Material ::
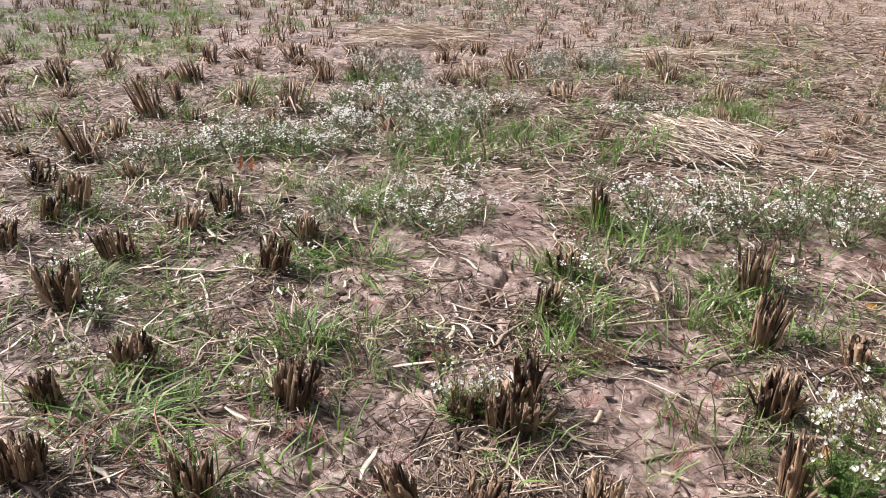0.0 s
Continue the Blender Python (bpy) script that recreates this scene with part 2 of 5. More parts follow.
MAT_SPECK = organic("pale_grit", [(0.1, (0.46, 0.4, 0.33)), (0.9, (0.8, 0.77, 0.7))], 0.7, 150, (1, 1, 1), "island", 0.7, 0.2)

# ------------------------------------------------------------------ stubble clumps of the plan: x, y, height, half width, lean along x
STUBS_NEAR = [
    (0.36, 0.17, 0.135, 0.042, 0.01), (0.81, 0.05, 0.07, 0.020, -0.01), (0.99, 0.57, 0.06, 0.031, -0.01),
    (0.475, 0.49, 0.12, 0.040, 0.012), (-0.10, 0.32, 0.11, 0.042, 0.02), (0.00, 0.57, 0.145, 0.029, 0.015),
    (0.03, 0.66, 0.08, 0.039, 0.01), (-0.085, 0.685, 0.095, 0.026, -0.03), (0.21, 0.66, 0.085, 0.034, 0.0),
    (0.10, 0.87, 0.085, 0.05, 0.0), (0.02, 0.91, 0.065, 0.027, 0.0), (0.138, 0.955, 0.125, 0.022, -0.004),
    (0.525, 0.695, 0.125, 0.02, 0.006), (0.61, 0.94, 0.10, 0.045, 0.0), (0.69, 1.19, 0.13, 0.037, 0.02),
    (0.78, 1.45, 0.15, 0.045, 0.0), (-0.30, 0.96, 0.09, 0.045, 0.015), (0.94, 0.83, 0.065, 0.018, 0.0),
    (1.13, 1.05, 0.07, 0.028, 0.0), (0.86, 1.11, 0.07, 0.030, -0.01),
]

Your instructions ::
Reproduce the material above in full, exactly, with no images.

Finished answer ::
0.0 s
Continue the Blender Python (bpy) script that recreates this scene with part 2 of 5. More parts follow.
MAT_SPECK = organic("pale_grit", [(0.1, (0.46, 0.4, 0.33)), (0.9, (0.8, 0.77, 0.7))], 0.7, 150, (1, 1, 1), "island", 0.7, 0.2)

# ------------------------------------------------------------------ stubble clumps of the plan: x, y, height, half width, lean along x
STUBS_NEAR = [
    (0.36, 0.17, 0.135, 0.042, 0.01), (0.81, 0.05, 0.07, 0.020, -0.01), (0.99, 0.57, 0.06, 0.031, -0.01),
    (0.475, 0.49, 0.12, 0.040, 0.012), (-0.10, 0.32, 0.11, 0.042, 0.02), (0.00, 0.57, 0.145, 0.029, 0.015),
    (0.03, 0.66, 0.08, 0.039, 0.01), (-0.085, 0.685, 0.095, 0.026, -0.03), (0.21, 0.66, 0.085, 0.034, 0.0),
    (0.10, 0.87, 0.085, 0.05, 0.0), (0.02, 0.91, 0.065, 0.027, 0.0), (0.138, 0.955, 0.125, 0.022, -0.004),
    (0.525, 0.695, 0.125, 0.02, 0.006), (0.61, 0.94, 0.10, 0.045, 0.0), (0.69, 1.19, 0.13, 0.037, 0.02),
    (0.78, 1.45, 0.15, 0.045, 0.0), (-0.30, 0.96, 0.09, 0.045, 0.015), (0.94, 0.83, 0.065, 0.018, 0.0),
    (1.13, 1.05, 0.07, 0.028, 0.0), (0.86, 1.11, 0.07, 0.030, -0.01),
]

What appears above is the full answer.